A chill of fear isn’t hard to summon when a headline screams that a country plans to tie your digital ID to every social media post. In reality, France Identité is an optional digital identity tool built on the new French ID card, designed to prove who you are online and offline. It is not meant to replace physical IDs. Yet the online chatter persists, fueled by outdated clips and misinterpretations about a controversial SREN amendment.
France, like several European peers, has been exploring digital IDs to streamline public services, online banking, and age verification. The system exists in various forms in Denmark, Estonia, and Spain, while Germany and the Netherlands are considering similar steps under the EU’s Digital Identity Wallet. The aim is to empower users with privacy controls and more straightforward identity verification, not to strip anonymity.
A 2023 discussion around the SREN included an amendment proposed by MP Paul Midy and others to require state-certified digital IDs to verify social-media accounts. Critics warned this could erode freedom of expression and breach GDPR safeguards. The proposal faced strong opposition and was withdrawn. The law finally enacted in May 2024 does not compel linking digital IDs to social-media accounts. At most, the ID can be used to verify age when opening a social-media account, but participation remains optional and not automatically connected.

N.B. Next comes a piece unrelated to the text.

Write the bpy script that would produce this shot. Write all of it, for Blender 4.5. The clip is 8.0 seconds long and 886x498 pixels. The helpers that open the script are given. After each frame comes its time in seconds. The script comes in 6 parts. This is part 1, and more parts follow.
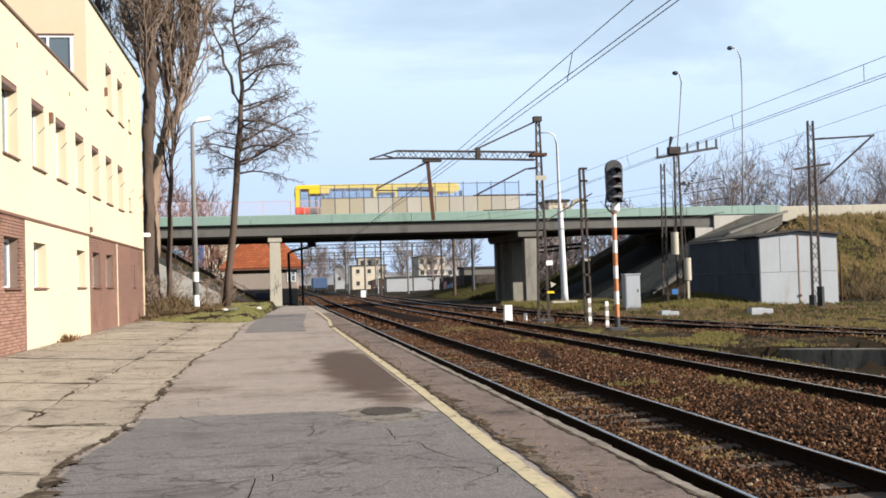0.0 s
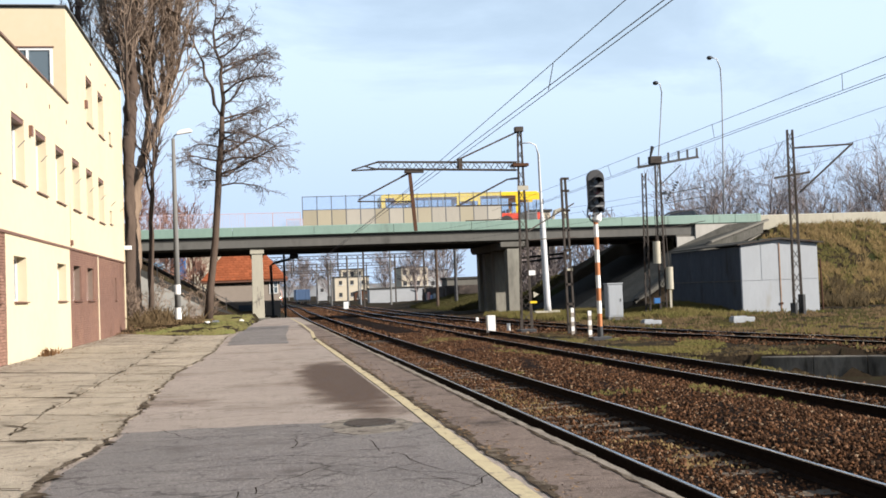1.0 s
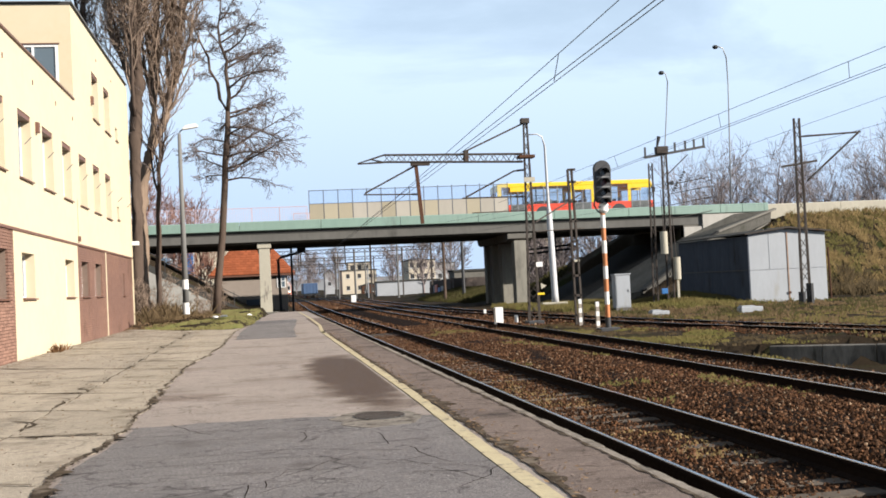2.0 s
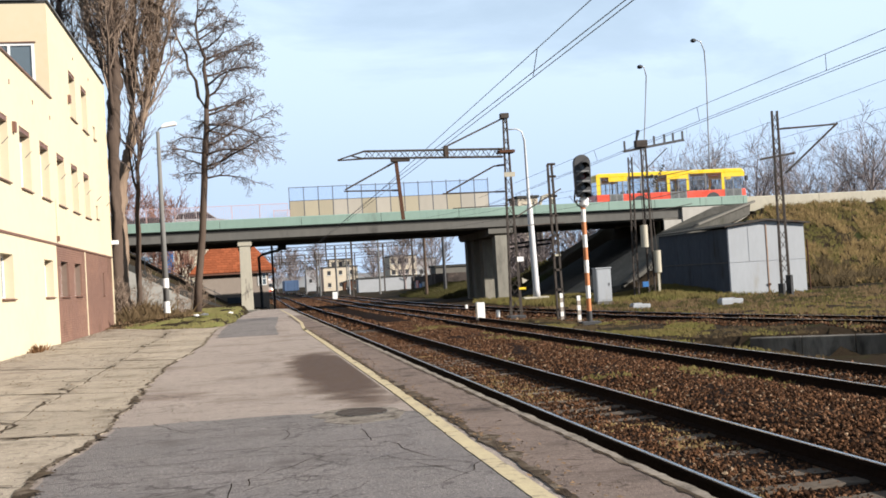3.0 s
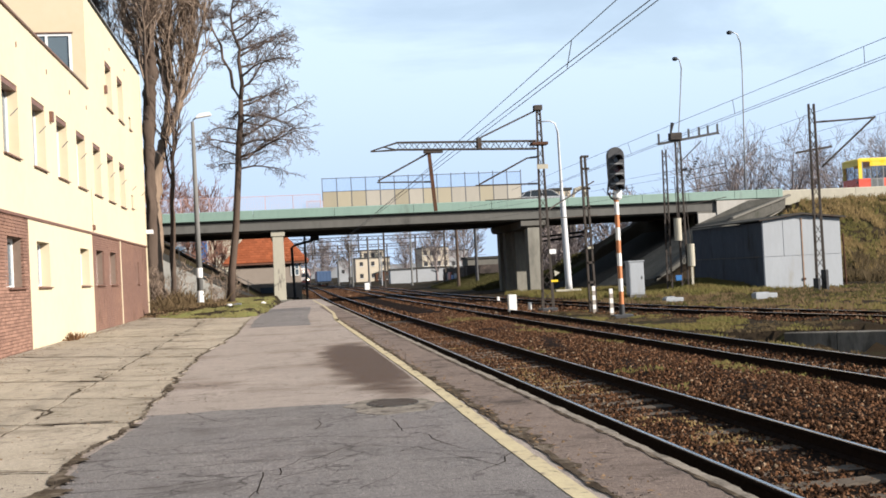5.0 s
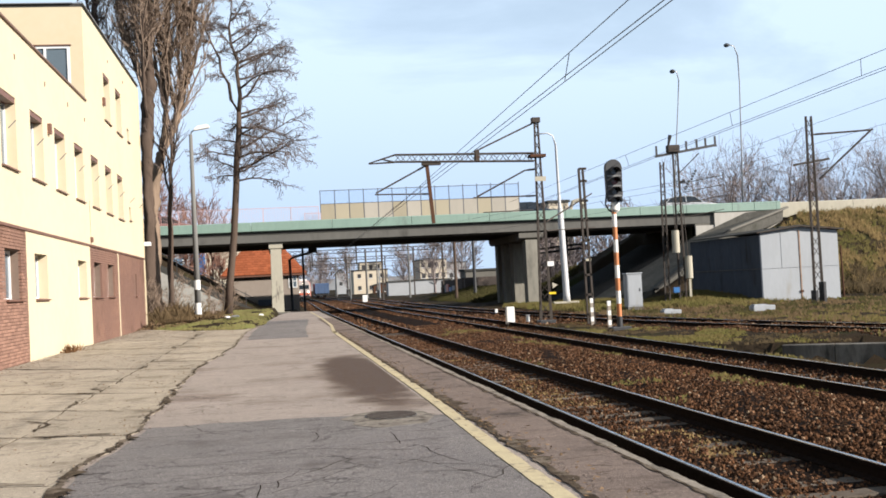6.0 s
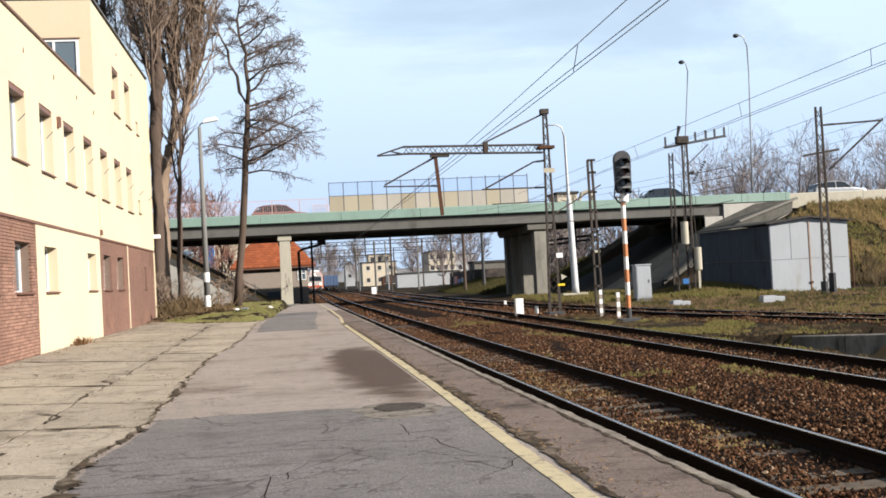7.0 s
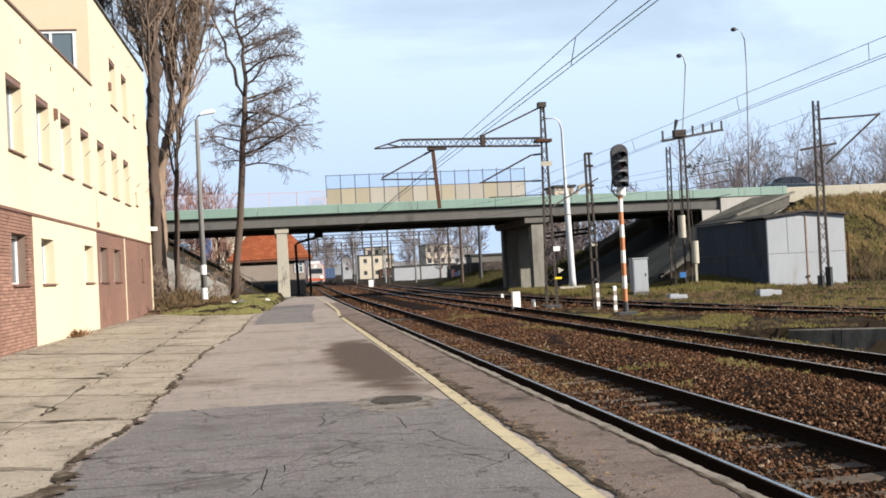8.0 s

Independent experts and fact-checks have emphasized that the EU’s digital wallet initiative is intended to enhance privacy and user control, not diminish it. The Cube has debunked sensational claims about Brussels wielding a privacy-purging tool, noting that the initiative’s real effect is often misrepresented. The French government’s responsible arm for France Identité did not provide a response to our inquiry, but the available legal and technical details indicate a cautious, rights-respecting approach rather than a total surveillance regime.
While online posts may push a worst-case scenario, the official trajectory shows a balance: digital IDs for verification and convenience, with strong privacy protections and public debate about limits to tracking and control. Skeptics should remain vigilant for sensational edits of history, but the current facts point away from a compulsory social-media linkage in France—and toward a nuanced, privacy-conscious approach to digital identity.